Era lógico que un hombre semejante predicase la «concordia de los órdenes», buscando un punto de equilibrio que no fuese la ceñuda reacción de una casta aristocrática a la que no pertenecía, ni tampoco el progresismo de quienes abogaban por una nivelación general. "
Rico como era, príncipe del Foro y «Padre de la Patria», parecía que ya no había de faltarle nada. En cambio, le faltaba la cosa más impostante: paz en la familia. Terencia era una esposa virtuosa e insoportable que le empozoñó la vida con sus nervios, sus achaques reumáticos y una elocuencia no inferior a la del marido. En una casa, dos oradores son demasiado. El príncipe del Foro, en la suya, cedía el cetro a su mujer, que lo usaba a su propósito .y desproposito para lamentarse continuamente de algo. Cuando por fin se decidió a dejarle viudo, Cicerón la remplazo con Publilia, que le aportó una dote no inferior a la de la pobre difunta. Pero luego la echó porque no le caía en gracia a su hija Tulia, su único, verdadero y desinteresado afecto.

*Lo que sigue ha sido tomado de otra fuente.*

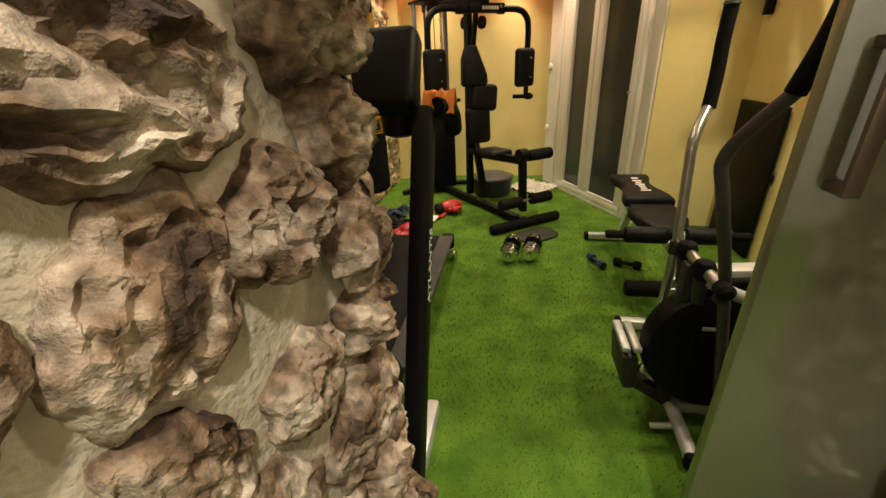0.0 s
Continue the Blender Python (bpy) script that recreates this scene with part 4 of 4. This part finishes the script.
we = bpy.data.objects["wall_entry_left"]
rv = Vector((0.15, 0.73, 0)).normalized()
JM = Matrix((rv, Vector((0, 0, 1)), Vector((rv.y, -rv.x, 0)))).transposed().to_4x4()
lay_stones(we, lambda u, v: Matrix.Translation(Vector((-0.19, 0.40, 0)) + rv * (u - 0.10) + Vector((0, 0, v))) @ JM, 0.80, 2.4, 0.20, lambda u, v: u < 0.74, (0.045, 0.07), 1.04, BIG)
z = 0.06
while z < 2.2:
    s = rnd.uniform(0.15, 0.22)
    ob = new("stone", rnd.choice(BIG))
    ob.parent = we
    ob.matrix_basis = Matrix.Translation((-0.075 + (0.03 if z > 0.95 else 0) + rnd.uniform(-0.02, 0.015), 1.06, z + s / 2)) @ JM @ pose(0, 0, 0, 0, 28, rnd.uniform(-30, 30)) @ Matrix.Diagonal((s * 1.15, s * 1.08, rnd.uniform(0.12, 0.17), 1))
    z += s * 0.95
wr = bpy.data.objects["wall_entry_right"]
FACE_LEFT = Matrix(((0, 0, -1), (-1, 0, 0), (0, 1, 0))).to_4x4()
lay_stones(wr, lambda u, v: Matrix.Translation((1.125, 1.14 - u, v)) @ FACE_LEFT, 0.66, 2.2, 0.17, lambda u, v: True, (0.05, 0.08), 1.2, BIG)
lay_stones(we, lambda u, v: Matrix.Translation((-1.15 + u, 1.12, v)) @ Matrix(((-1, 0, 0), (0, 0, 1), (0, 1, 0))).to_4x4(), 1.07, 2.3, 0.22, lambda u, v: u < 1.05, (0.035, 0.06), 1.1, BIG)


# ---- turf blades ----
N = 60000
g = np.random.default_rng(3)
px, py = g.uniform(-1.15, 1.83, N), g.uniform(0.5, 5.4, N)
a, lean, tall = g.uniform(0, 6.283, N), g.uniform(0.0, 0.008, N), g.uniform(0.007, 0.014, N)
dx, dy = np.cos(a) * 0.0022, np.sin(a) * 0.0022
vs = np.stack([np.stack([px - dx, py - dy, np.zeros(N)], 1), np.stack([px + dx, py + dy, np.zeros(N)], 1), np.stack([px - dy * lean * 450, py + dx * lean * 450, tall], 1)], 1).reshape(-1, 3)
me = bpy.data.meshes.new("turf_blades")
me.from_pydata(vs.tolist(), [], np.arange(3 * N).reshape(-1, 3).tolist())
me.materials.append(BLADE)
tagged(new("turf_blades", me), "short green artificial grass blades of the floor", "artificial grass", kind="stuff")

Después del asunto Catilina, su estrella política comenzó a declinar, si bien algún resplandor le quedase todavía reservado bajo César, del cual fue alternadamente amigo y enemigo, como veremos, pero a quien no le perdonó el hecho de ser un orador por lo menos tan grande como él, aunque en un estilo distinto. Sus ocios literarios se tornaron cada vez más intensos y a ellos debemos algunas de las más bellas páginas de la lengua latina. A nosotros nos agradan, sobre todo, por su prontitud, las cartas llenas de anécdotas autobiográficas. Las escribió en profusión y se describió en ellas tal cual era; un trabajador asiduo, un tierno padre, un avisado administrador de las finanzas públicas y de las privadas, buen amigo de los amigos que podían serle útiles, y un vanidoso tan inconsciente de su propia voluntad como para inmortalizarla con una prosa impecable y una especie de candor que redime el defecto transformándolo casi en virtud.